◆ CHALLENGE
Print exactly the lines running from the one that holds "Reconstruct this shot" through the one that holds "from mathutils import", please, and leave the pictures out.

══════

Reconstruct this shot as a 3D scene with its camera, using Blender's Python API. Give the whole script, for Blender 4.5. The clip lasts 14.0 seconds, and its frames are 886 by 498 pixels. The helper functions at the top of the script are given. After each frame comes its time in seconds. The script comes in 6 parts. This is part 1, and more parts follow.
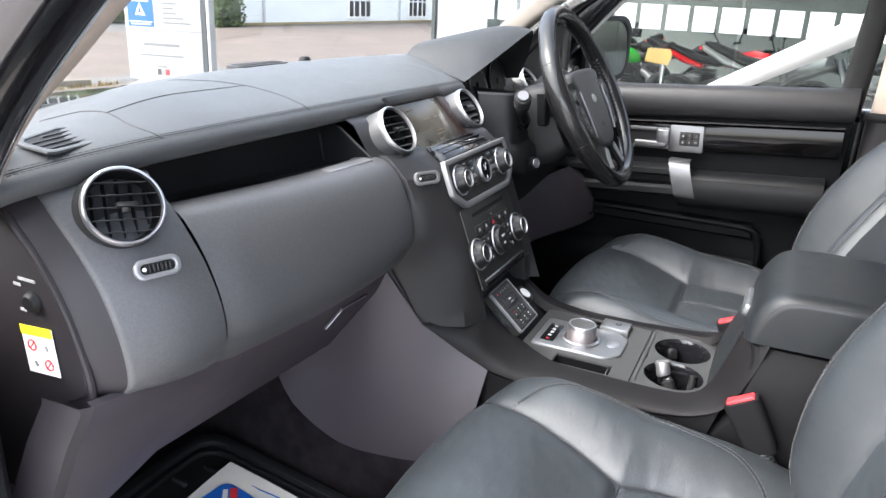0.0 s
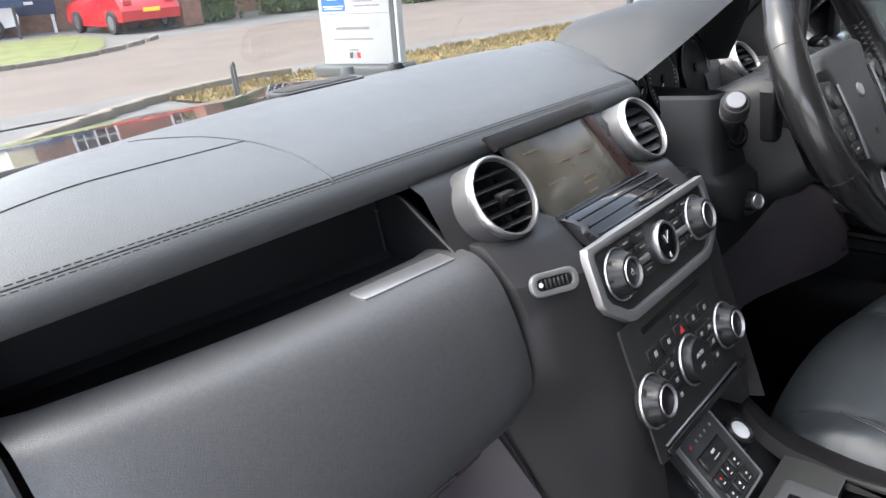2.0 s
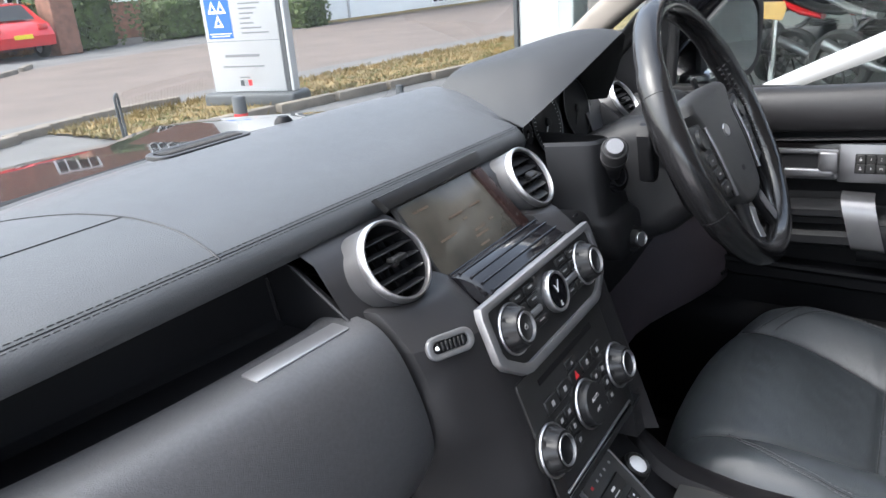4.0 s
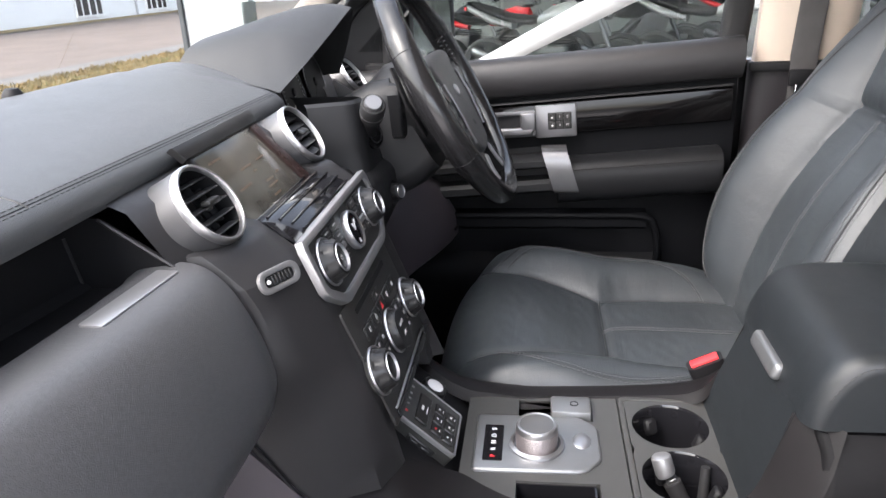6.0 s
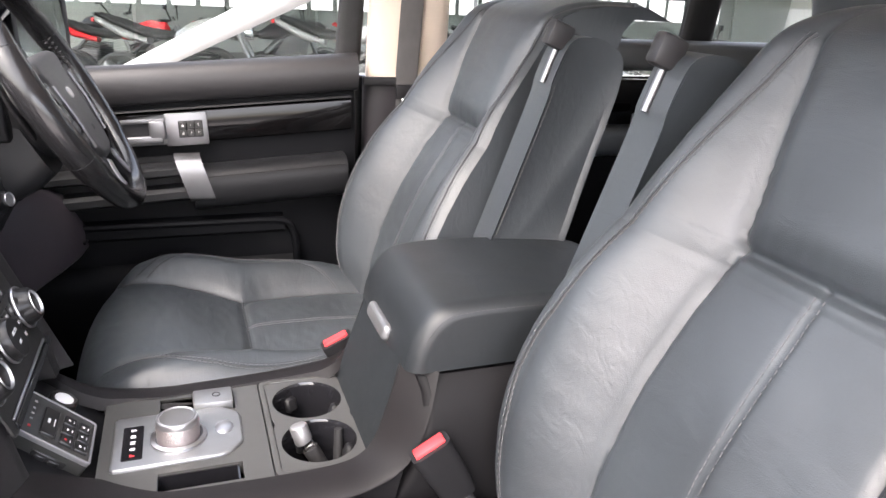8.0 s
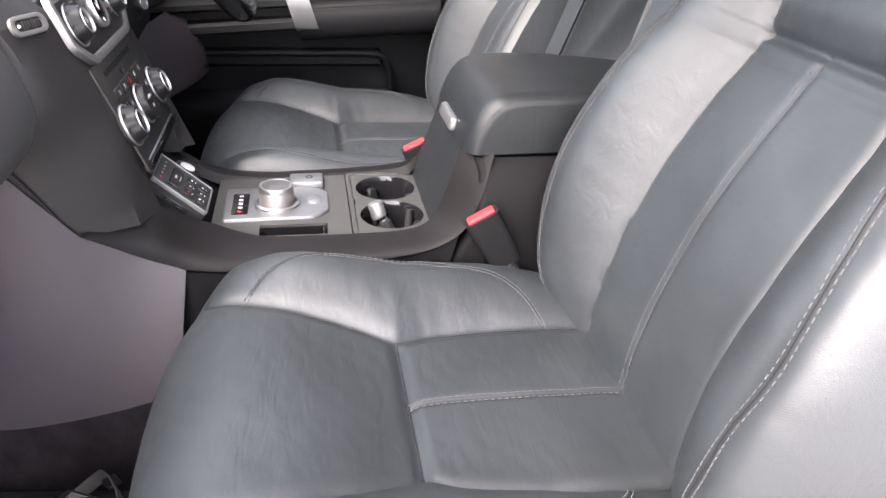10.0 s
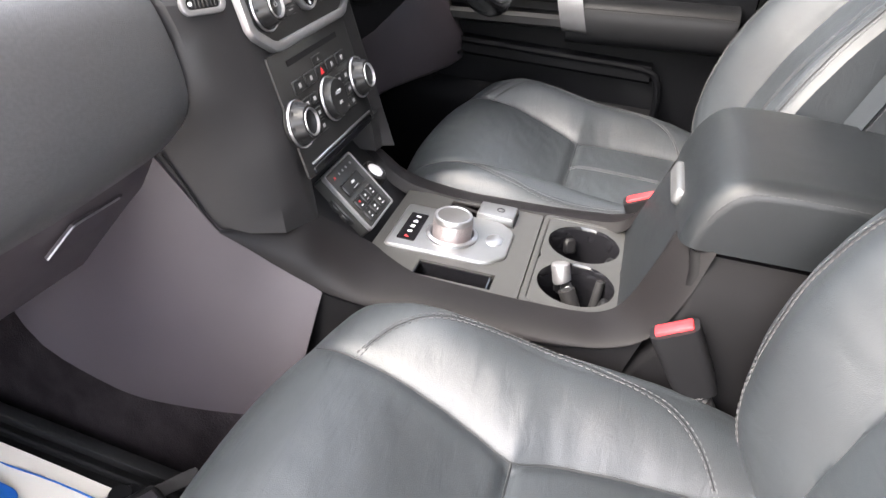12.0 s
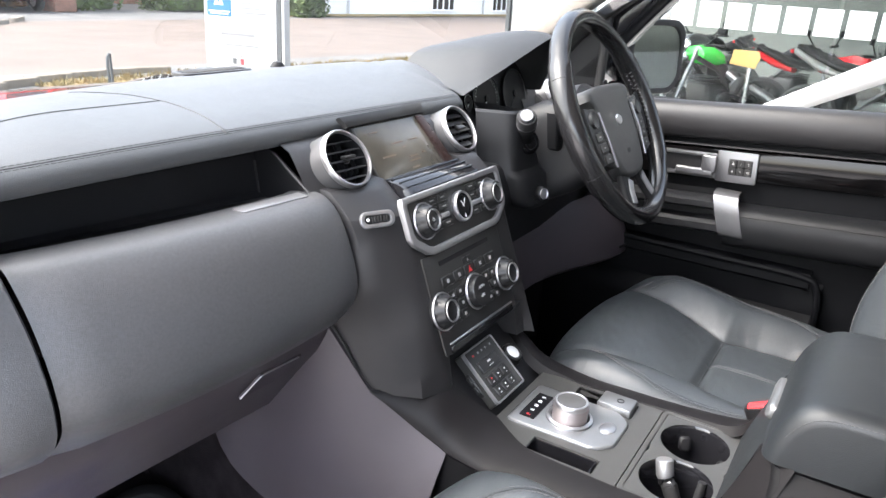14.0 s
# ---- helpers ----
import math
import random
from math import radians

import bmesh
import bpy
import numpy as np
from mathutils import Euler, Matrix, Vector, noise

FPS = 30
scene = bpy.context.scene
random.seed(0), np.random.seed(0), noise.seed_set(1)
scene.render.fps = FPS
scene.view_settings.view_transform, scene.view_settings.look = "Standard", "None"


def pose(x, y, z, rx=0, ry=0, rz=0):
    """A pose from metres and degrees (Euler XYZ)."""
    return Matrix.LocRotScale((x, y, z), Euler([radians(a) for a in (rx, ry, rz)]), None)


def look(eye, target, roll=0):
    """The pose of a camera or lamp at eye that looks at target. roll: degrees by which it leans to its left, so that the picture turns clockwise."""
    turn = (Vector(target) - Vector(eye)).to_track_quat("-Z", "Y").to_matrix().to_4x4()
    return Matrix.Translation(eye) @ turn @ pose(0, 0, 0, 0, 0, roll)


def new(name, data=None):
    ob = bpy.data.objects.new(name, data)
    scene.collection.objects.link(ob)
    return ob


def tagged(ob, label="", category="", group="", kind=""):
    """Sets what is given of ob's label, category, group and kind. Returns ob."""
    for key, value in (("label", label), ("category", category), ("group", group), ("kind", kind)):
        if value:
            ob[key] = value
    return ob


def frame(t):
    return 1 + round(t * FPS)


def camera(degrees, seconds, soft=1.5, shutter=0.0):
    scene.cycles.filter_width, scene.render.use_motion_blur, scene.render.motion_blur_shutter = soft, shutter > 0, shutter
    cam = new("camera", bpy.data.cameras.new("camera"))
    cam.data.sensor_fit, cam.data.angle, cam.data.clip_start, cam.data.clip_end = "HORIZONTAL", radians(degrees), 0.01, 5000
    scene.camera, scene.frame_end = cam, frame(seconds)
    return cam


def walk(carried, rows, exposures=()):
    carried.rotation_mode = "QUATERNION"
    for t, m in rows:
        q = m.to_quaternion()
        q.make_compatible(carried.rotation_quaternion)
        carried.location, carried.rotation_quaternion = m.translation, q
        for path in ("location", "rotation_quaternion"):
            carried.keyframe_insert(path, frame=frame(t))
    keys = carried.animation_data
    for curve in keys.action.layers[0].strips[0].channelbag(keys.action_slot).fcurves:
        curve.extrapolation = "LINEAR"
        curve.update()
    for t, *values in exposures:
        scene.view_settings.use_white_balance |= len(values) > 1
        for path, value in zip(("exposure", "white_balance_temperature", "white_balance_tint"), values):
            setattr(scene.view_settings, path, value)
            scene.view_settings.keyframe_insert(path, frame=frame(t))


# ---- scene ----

══════

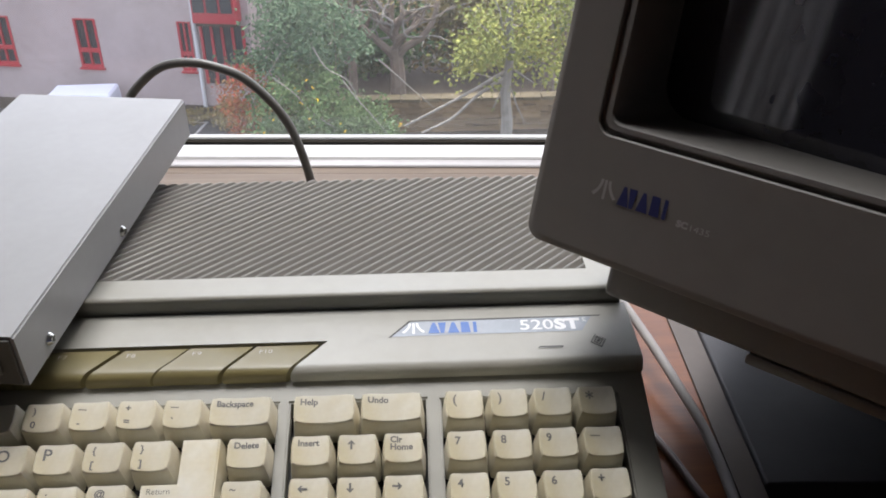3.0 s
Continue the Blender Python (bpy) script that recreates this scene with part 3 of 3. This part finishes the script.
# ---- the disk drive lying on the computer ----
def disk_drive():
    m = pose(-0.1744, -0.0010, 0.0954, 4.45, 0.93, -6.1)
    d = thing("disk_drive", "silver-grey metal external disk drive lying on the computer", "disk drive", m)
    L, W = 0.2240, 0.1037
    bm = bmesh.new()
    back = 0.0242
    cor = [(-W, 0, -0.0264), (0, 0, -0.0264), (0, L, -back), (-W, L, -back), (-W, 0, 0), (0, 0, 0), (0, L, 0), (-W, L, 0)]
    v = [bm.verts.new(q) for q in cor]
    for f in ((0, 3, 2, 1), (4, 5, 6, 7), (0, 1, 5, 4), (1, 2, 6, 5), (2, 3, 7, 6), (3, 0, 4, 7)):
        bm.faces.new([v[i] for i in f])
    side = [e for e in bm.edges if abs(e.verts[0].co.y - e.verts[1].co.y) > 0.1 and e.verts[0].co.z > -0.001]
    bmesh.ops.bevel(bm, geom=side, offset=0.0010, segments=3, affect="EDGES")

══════

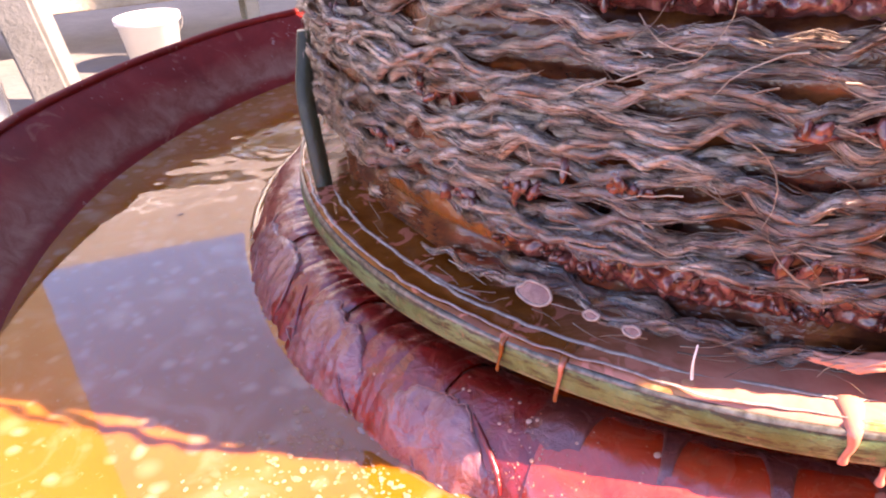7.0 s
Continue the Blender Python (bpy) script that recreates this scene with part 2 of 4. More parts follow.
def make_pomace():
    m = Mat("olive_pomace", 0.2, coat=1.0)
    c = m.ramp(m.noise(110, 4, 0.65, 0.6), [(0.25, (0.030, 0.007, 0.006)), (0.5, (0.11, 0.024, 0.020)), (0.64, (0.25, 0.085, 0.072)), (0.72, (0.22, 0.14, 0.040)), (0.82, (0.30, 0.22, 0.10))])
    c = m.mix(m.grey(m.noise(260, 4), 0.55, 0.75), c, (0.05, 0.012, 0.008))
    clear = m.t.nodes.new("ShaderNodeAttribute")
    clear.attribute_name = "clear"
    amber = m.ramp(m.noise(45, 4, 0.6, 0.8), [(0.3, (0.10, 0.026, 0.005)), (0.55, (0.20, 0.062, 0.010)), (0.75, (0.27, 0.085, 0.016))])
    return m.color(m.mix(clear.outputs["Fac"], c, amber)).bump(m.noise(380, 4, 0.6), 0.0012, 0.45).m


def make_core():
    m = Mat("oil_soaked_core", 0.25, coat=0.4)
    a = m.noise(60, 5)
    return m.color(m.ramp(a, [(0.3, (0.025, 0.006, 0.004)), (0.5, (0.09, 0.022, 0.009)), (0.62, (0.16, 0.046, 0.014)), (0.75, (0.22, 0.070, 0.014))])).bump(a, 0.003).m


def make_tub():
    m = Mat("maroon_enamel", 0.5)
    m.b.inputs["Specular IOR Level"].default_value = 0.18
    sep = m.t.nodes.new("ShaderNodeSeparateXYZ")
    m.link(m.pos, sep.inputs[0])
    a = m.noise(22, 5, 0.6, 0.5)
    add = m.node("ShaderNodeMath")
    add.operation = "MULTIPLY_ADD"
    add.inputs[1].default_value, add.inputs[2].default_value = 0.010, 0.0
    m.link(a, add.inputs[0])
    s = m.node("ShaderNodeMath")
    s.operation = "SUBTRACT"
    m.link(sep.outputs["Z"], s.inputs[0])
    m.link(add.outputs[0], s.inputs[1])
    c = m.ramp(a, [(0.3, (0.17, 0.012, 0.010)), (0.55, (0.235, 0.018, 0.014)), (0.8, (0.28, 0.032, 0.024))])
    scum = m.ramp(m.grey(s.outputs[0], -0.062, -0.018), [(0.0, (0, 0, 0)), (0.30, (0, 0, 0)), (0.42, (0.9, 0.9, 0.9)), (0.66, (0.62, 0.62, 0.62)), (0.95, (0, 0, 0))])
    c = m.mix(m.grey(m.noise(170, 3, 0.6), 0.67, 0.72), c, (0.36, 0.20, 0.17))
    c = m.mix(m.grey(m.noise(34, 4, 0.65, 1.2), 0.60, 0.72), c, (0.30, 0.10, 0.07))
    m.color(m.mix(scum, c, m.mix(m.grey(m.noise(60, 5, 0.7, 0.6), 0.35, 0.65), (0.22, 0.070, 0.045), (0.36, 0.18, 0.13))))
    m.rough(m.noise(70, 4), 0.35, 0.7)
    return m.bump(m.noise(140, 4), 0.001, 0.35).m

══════

◆ RESPONSE TO THIS EXERCISE
Reconstruct this shot as a 3D scene with its camera, using Blender's Python API. Give the whole script, for Blender 4.5. The clip lasts 14.0 seconds, and its frames are 886 by 498 pixels. The helper functions at the top of the script are given. After each frame comes its time in seconds. The script comes in 6 parts. This is part 1, and more parts follow.
0.0 s
2.0 s
4.0 s
6.0 s
8.0 s
10.0 s
12.0 s
14.0 s
# ---- helpers ----
import math
import random
from math import radians

import bmesh
import bpy
import numpy as np
from mathutils import Euler, Matrix, Vector, noise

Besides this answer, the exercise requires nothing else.